>>

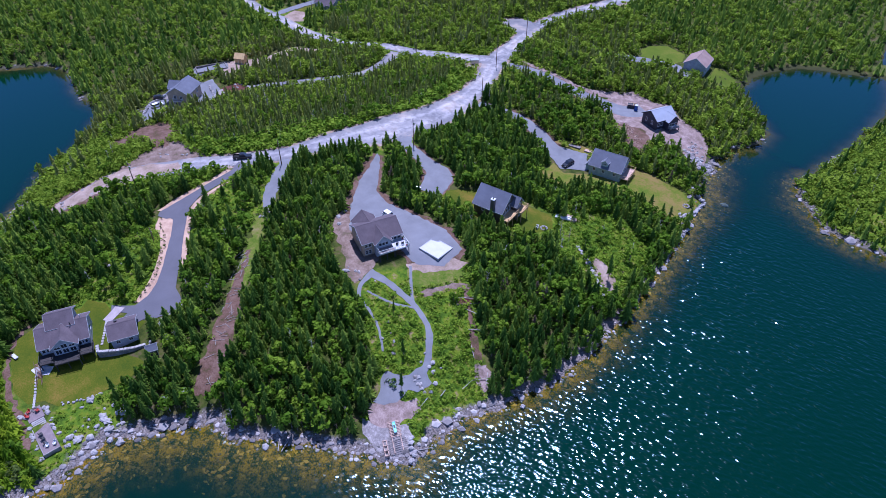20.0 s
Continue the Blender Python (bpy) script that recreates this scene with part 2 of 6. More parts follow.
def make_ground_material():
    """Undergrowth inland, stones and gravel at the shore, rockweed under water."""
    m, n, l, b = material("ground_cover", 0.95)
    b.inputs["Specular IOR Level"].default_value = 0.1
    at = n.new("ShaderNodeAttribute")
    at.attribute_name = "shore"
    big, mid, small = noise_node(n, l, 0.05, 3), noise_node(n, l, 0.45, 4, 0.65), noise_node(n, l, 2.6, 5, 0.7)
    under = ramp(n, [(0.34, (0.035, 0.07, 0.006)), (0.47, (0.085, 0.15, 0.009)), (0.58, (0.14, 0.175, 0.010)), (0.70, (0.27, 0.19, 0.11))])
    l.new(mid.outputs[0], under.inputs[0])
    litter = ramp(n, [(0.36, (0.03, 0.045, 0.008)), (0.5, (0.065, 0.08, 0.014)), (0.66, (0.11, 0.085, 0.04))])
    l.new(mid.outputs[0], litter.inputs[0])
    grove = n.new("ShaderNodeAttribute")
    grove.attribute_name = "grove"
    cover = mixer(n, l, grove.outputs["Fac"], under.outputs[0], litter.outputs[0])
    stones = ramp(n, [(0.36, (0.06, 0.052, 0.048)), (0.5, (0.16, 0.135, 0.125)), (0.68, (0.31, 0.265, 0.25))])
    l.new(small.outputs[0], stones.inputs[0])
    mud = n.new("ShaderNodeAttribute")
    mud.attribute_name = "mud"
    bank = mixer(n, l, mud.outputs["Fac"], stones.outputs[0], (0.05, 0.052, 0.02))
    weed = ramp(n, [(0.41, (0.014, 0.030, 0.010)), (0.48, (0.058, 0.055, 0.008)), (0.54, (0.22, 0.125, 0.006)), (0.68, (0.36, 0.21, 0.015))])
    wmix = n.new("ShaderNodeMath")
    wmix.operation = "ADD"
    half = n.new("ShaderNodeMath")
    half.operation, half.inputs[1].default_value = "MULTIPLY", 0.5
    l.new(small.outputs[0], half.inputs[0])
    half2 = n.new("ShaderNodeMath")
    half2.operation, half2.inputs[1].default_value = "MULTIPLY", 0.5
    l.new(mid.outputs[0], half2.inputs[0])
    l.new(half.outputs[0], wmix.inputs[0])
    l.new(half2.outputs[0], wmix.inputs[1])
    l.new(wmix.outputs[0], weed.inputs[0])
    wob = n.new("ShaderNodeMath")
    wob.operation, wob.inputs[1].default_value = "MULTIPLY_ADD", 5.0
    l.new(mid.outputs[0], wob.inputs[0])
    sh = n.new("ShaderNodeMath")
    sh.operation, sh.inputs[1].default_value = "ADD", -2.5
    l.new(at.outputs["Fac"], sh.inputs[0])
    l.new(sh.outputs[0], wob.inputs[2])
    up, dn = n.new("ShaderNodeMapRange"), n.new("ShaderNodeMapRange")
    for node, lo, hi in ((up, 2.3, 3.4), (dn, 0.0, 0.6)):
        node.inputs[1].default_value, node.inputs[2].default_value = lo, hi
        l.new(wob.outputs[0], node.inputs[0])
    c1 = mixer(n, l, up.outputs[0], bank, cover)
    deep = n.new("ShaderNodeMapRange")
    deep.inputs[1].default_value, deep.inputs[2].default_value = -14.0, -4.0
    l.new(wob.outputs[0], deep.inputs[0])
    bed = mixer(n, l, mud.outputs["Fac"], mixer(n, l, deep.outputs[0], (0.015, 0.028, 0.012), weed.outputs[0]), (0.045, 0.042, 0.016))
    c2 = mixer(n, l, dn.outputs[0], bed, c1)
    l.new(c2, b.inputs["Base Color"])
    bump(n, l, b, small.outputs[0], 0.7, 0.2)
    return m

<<

CHALLENGE:
Take the data above and repeat it exactly, leaving each picture out.

SOLUTION FOR THIS TASK:
20.0 s
Continue the Blender Python (bpy) script that recreates this scene with part 2 of 6. More parts follow.
def make_ground_material():
    """Undergrowth inland, stones and gravel at the shore, rockweed under water."""
    m, n, l, b = material("ground_cover", 0.95)
    b.inputs["Specular IOR Level"].default_value = 0.1
    at = n.new("ShaderNodeAttribute")
    at.attribute_name = "shore"
    big, mid, small = noise_node(n, l, 0.05, 3), noise_node(n, l, 0.45, 4, 0.65), noise_node(n, l, 2.6, 5, 0.7)
    under = ramp(n, [(0.34, (0.035, 0.07, 0.006)), (0.47, (0.085, 0.15, 0.009)), (0.58, (0.14, 0.175, 0.010)), (0.70, (0.27, 0.19, 0.11))])
    l.new(mid.outputs[0], under.inputs[0])
    litter = ramp(n, [(0.36, (0.03, 0.045, 0.008)), (0.5, (0.065, 0.08, 0.014)), (0.66, (0.11, 0.085, 0.04))])
    l.new(mid.outputs[0], litter.inputs[0])
    grove = n.new("ShaderNodeAttribute")
    grove.attribute_name = "grove"
    cover = mixer(n, l, grove.outputs["Fac"], under.outputs[0], litter.outputs[0])
    stones = ramp(n, [(0.36, (0.06, 0.052, 0.048)), (0.5, (0.16, 0.135, 0.125)), (0.68, (0.31, 0.265, 0.25))])
    l.new(small.outputs[0], stones.inputs[0])
    mud = n.new("ShaderNodeAttribute")
    mud.attribute_name = "mud"
    bank = mixer(n, l, mud.outputs["Fac"], stones.outputs[0], (0.05, 0.052, 0.02))
    weed = ramp(n, [(0.41, (0.014, 0.030, 0.010)), (0.48, (0.058, 0.055, 0.008)), (0.54, (0.22, 0.125, 0.006)), (0.68, (0.36, 0.21, 0.015))])
    wmix = n.new("ShaderNodeMath")
    wmix.operation = "ADD"
    half = n.new("ShaderNodeMath")
    half.operation, half.inputs[1].default_value = "MULTIPLY", 0.5
    l.new(small.outputs[0], half.inputs[0])
    half2 = n.new("ShaderNodeMath")
    half2.operation, half2.inputs[1].default_value = "MULTIPLY", 0.5
    l.new(mid.outputs[0], half2.inputs[0])
    l.new(half.outputs[0], wmix.inputs[0])
    l.new(half2.outputs[0], wmix.inputs[1])
    l.new(wmix.outputs[0], weed.inputs[0])
    wob = n.new("ShaderNodeMath")
    wob.operation, wob.inputs[1].default_value = "MULTIPLY_ADD", 5.0
    l.new(mid.outputs[0], wob.inputs[0])
    sh = n.new("ShaderNodeMath")
    sh.operation, sh.inputs[1].default_value = "ADD", -2.5
    l.new(at.outputs["Fac"], sh.inputs[0])
    l.new(sh.outputs[0], wob.inputs[2])
    up, dn = n.new("ShaderNodeMapRange"), n.new("ShaderNodeMapRange")
    for node, lo, hi in ((up, 2.3, 3.4), (dn, 0.0, 0.6)):
        node.inputs[1].default_value, node.inputs[2].default_value = lo, hi
        l.new(wob.outputs[0], node.inputs[0])
    c1 = mixer(n, l, up.outputs[0], bank, cover)
    deep = n.new("ShaderNodeMapRange")
    deep.inputs[1].default_value, deep.inputs[2].default_value = -14.0, -4.0
    l.new(wob.outputs[0], deep.inputs[0])
    bed = mixer(n, l, mud.outputs["Fac"], mixer(n, l, deep.outputs[0], (0.015, 0.028, 0.012), weed.outputs[0]), (0.045, 0.042, 0.016))
    c2 = mixer(n, l, dn.outputs[0], bed, c1)
    l.new(c2, b.inputs["Base Color"])
    bump(n, l, b, small.outputs[0], 0.7, 0.2)
    return m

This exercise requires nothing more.